### [SOURCE EXCERPT]
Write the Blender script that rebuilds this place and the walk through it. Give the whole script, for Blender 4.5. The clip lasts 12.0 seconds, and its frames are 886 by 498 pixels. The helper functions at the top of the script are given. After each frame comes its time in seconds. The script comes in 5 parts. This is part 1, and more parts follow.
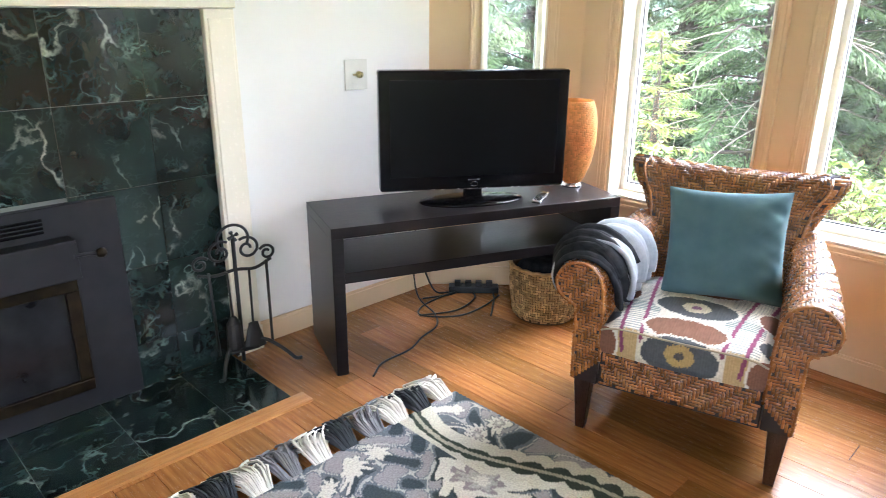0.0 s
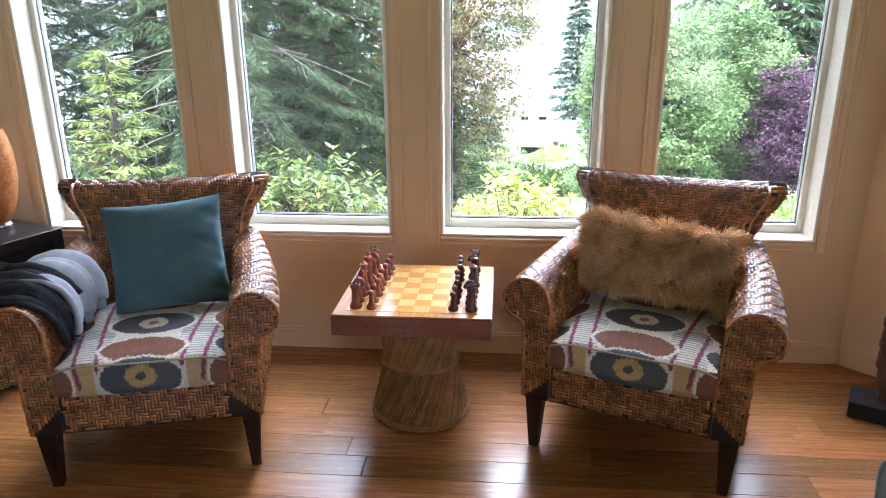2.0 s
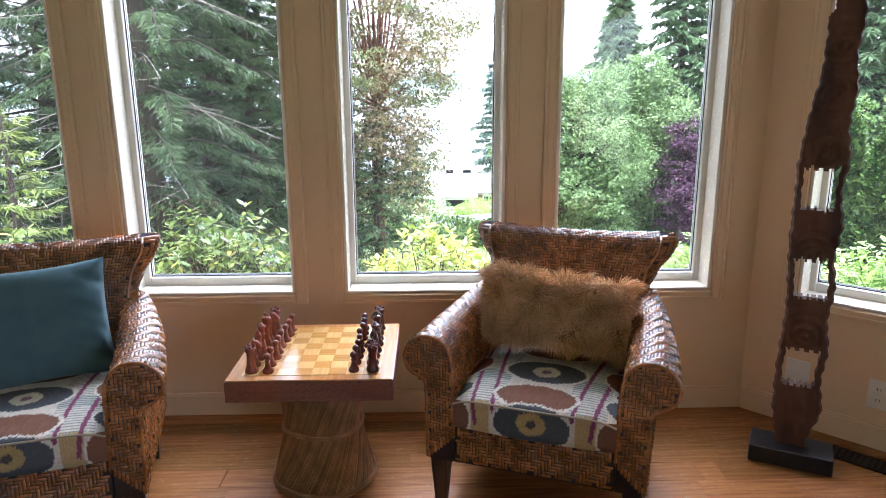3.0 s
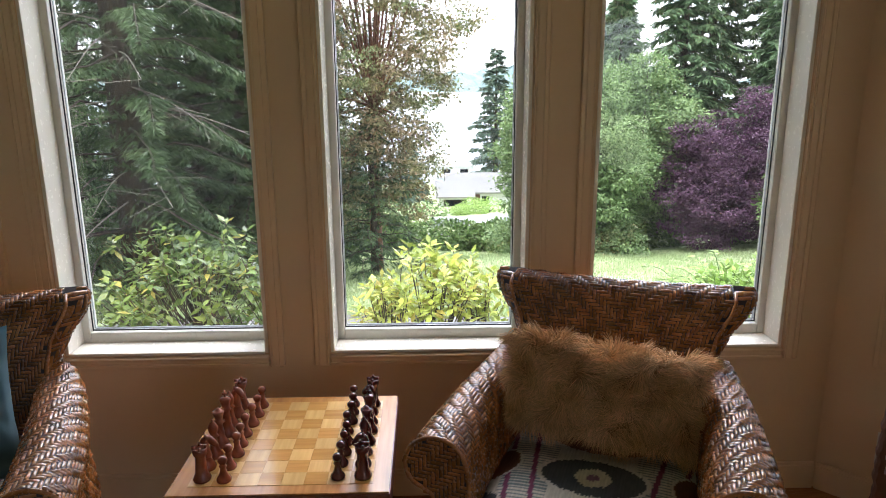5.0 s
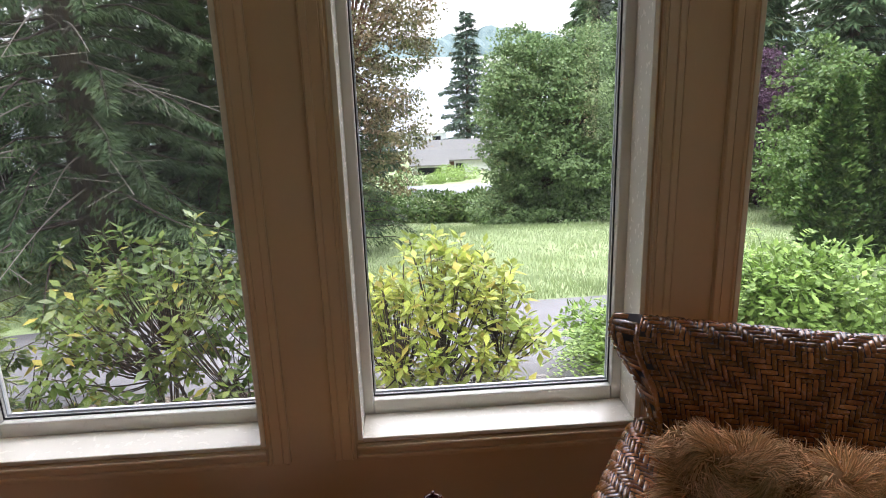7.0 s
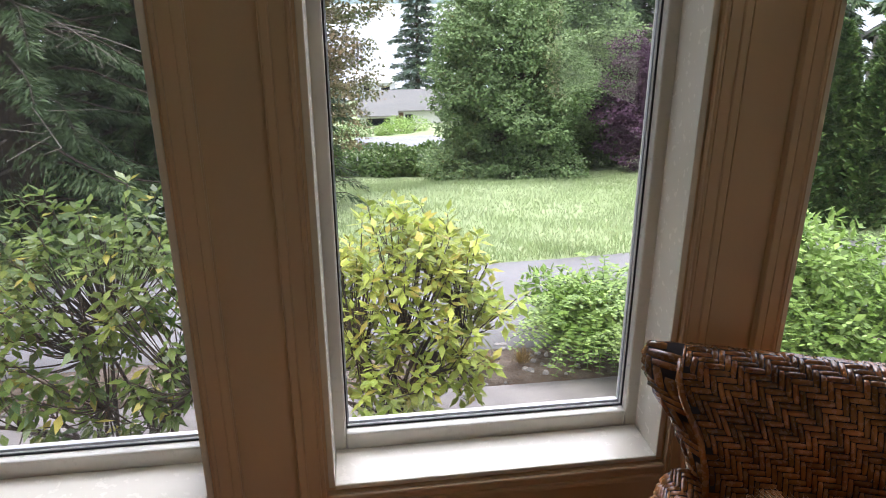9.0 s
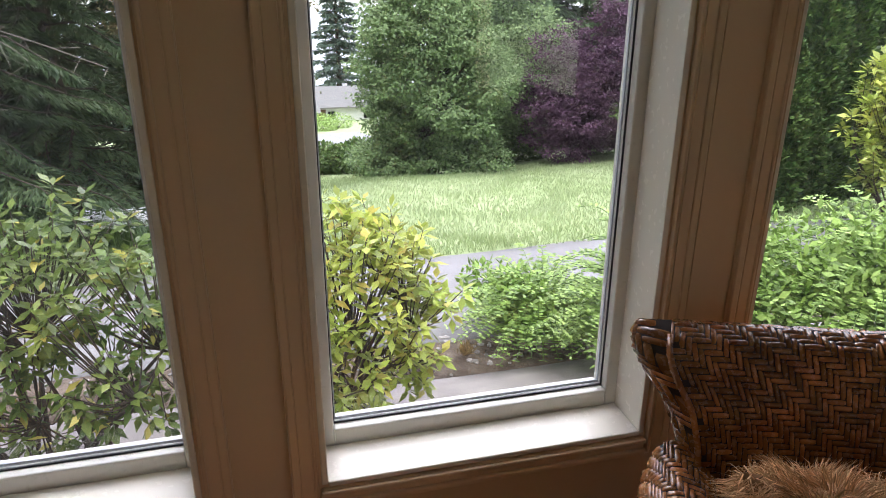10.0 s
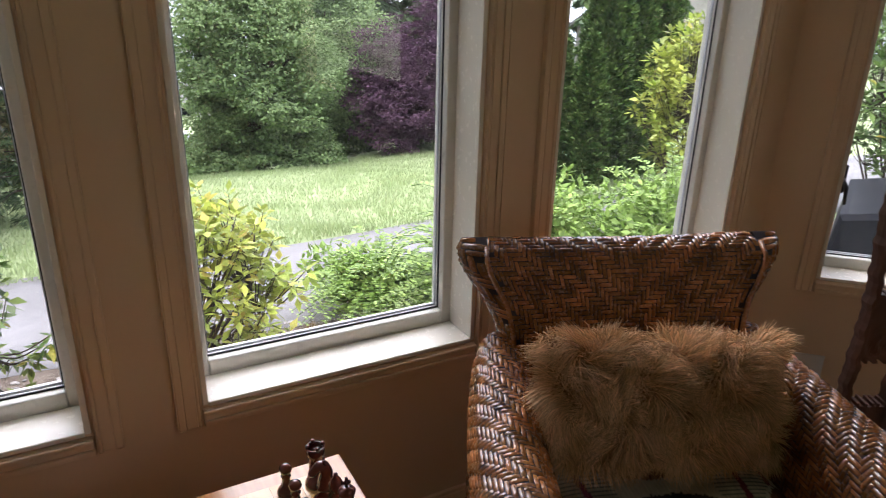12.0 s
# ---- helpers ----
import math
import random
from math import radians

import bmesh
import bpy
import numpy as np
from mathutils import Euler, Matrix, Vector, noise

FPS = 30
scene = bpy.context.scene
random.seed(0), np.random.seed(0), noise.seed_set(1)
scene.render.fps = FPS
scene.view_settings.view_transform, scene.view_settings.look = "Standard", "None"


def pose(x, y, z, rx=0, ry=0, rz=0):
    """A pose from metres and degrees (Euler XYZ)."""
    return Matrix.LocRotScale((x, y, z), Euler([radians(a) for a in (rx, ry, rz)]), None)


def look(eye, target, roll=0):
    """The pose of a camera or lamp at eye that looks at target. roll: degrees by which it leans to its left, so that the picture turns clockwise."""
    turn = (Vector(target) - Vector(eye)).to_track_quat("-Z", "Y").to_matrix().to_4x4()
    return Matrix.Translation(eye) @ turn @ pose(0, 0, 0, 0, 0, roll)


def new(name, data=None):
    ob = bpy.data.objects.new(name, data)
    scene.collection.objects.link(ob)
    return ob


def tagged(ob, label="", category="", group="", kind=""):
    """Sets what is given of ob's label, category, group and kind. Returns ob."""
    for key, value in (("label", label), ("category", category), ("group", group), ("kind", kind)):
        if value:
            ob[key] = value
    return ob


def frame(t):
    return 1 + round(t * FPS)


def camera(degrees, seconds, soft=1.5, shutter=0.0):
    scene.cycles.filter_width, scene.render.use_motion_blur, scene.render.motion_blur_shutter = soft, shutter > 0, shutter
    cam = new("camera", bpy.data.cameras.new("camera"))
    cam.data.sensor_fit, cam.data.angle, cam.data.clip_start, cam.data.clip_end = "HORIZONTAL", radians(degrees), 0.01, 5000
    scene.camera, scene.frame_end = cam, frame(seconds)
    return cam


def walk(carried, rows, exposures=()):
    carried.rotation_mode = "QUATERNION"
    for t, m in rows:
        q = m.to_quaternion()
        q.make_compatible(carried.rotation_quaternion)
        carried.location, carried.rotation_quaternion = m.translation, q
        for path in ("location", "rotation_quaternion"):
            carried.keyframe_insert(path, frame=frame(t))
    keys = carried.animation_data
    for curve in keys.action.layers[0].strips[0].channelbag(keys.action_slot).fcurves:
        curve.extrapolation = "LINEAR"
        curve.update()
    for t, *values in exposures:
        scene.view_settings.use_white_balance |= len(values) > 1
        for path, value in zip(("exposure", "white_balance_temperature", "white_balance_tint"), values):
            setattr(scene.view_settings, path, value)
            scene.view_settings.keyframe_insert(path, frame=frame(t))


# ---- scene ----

### [INSTRUCTIONS FOR THE TASK]
Reproduce all of the data exactly; the pictures do not belong in the copy.

### [EXERCISE SOLUTION]
Write the Blender script that rebuilds this place and the walk through it. Give the whole script, for Blender 4.5. The clip lasts 12.0 seconds, and its frames are 886 by 498 pixels. The helper functions at the top of the script are given. After each frame comes its time in seconds. The script comes in 5 parts. This is part 1, and more parts follow.
0.0 s
2.0 s
3.0 s
5.0 s
7.0 s
9.0 s
10.0 s
12.0 s
# ---- helpers ----
import math
import random
from math import radians

import bmesh
import bpy
import numpy as np
from mathutils import Euler, Matrix, Vector, noise

FPS = 30
scene = bpy.context.scene
random.seed(0), np.random.seed(0), noise.seed_set(1)
scene.render.fps = FPS
scene.view_settings.view_transform, scene.view_settings.look = "Standard", "None"


def pose(x, y, z, rx=0, ry=0, rz=0):
    """A pose from metres and degrees (Euler XYZ)."""
    return Matrix.LocRotScale((x, y, z), Euler([radians(a) for a in (rx, ry, rz)]), None)


def look(eye, target, roll=0):
    """The pose of a camera or lamp at eye that looks at target. roll: degrees by which it leans to its left, so that the picture turns clockwise."""
    turn = (Vector(target) - Vector(eye)).to_track_quat("-Z", "Y").to_matrix().to_4x4()
    return Matrix.Translation(eye) @ turn @ pose(0, 0, 0, 0, 0, roll)


def new(name, data=None):
    ob = bpy.data.objects.new(name, data)
    scene.collection.objects.link(ob)
    return ob


def tagged(ob, label="", category="", group="", kind=""):
    """Sets what is given of ob's label, category, group and kind. Returns ob."""
    for key, value in (("label", label), ("category", category), ("group", group), ("kind", kind)):
        if value:
            ob[key] = value
    return ob


def frame(t):
    return 1 + round(t * FPS)


def camera(degrees, seconds, soft=1.5, shutter=0.0):
    scene.cycles.filter_width, scene.render.use_motion_blur, scene.render.motion_blur_shutter = soft, shutter > 0, shutter
    cam = new("camera", bpy.data.cameras.new("camera"))
    cam.data.sensor_fit, cam.data.angle, cam.data.clip_start, cam.data.clip_end = "HORIZONTAL", radians(degrees), 0.01, 5000
    scene.camera, scene.frame_end = cam, frame(seconds)
    return cam


def walk(carried, rows, exposures=()):
    carried.rotation_mode = "QUATERNION"
    for t, m in rows:
        q = m.to_quaternion()
        q.make_compatible(carried.rotation_quaternion)
        carried.location, carried.rotation_quaternion = m.translation, q
        for path in ("location", "rotation_quaternion"):
            carried.keyframe_insert(path, frame=frame(t))
    keys = carried.animation_data
    for curve in keys.action.layers[0].strips[0].channelbag(keys.action_slot).fcurves:
        curve.extrapolation = "LINEAR"
        curve.update()
    for t, *values in exposures:
        scene.view_settings.use_white_balance |= len(values) > 1
        for path, value in zip(("exposure", "white_balance_temperature", "white_balance_tint"), values):
            setattr(scene.view_settings, path, value)
            scene.view_settings.keyframe_insert(path, frame=frame(t))


# ---- scene ----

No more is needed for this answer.